H.C: Your work is often hard to categorise, combing many artistic styles, ideas and themes into each painting. Could you talk a bit about your creative process? And the effect this conglomeration of styles produces?
I.N: I usually write a lot before I start painting, that acts as a framework to begin with, becoming like architectural notes I look at when I actually start making the work. When it comes to preparation for paintings I write much more than I draw, a drawing is much too linguistically close to the painting I’m about to make as they’re both visual. However, I don’t want the starting notes to be too oppressive, something I find hard to deviate from. Verbal language is distanced, just suggestive enough to remind me roughly what I was thinking about or feeling, while also giving me the freedom to take it in other directions. I usually start with a thought (the preparatory written notes) and then end with a feeling (the finished painting). I can just feel when a painting has done that or not, it’s no longer a logical process at that point.
I really want to make things that feel new and surprise me. With each new work I usually pose myself a kind of question, for example “What if I tried to make a painting that combined text and landscape together while also being a straight up, abstractly patterned camo painting?” or “What if I tried to combine screen print and painting, both which are referentially loaded in the context of the history of painting, without it seeming to be too quotational or ironic?”
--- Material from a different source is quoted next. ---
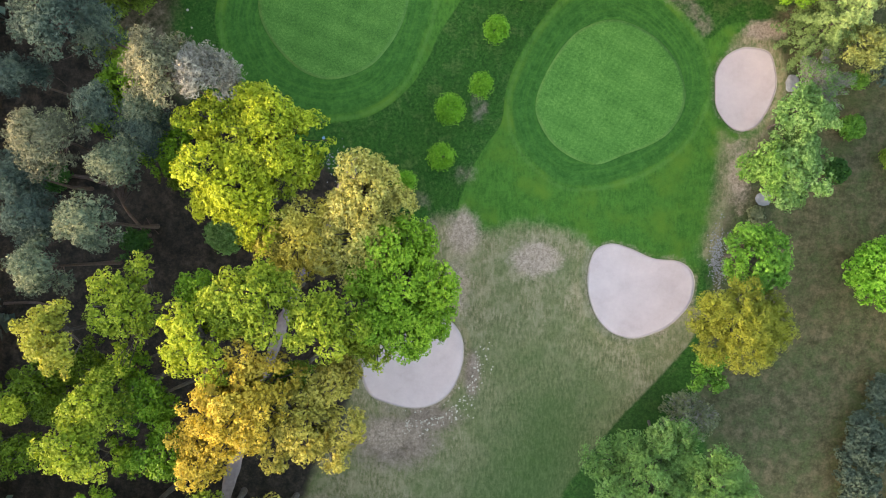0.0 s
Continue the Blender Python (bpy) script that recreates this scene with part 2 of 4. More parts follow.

Each painting really does its own thing and has its own identity. I would say that’s why my work might be considered difficult to categorise. This seems to me to be the natural way to go about making work now. Our experience of the world and how we process cultural information is inconsistent. We’re surrounded by and absorb very different visual languages compressed together (usually through the internet). It therefore makes much more sense to me that there are inconsistencies both within and between the works too.
H.C: The ‘Young London Painters’ exhibition aims to shine a light on emerging artists producing work in that medium. Apart from the sculptural additions of the laser-cut modules to the paintings in your recent degree show, have you ever explored, or are interested in exploring, other mediums?
I.N: I’m planning on making a book when I return to London and I have lots of ideas for sculptures I really want to make soon. I’d also like to start making stickers, prints and t-shirts. I’ve started making much smaller painted works in the past couple of months also. I think painting will always stay at the core of what I do, it’s the thing that seems to be the engine for everything else.
Opening: November 22nd, 7pm-10pm.
On View: November 23rd & 24th, 10am-5pm.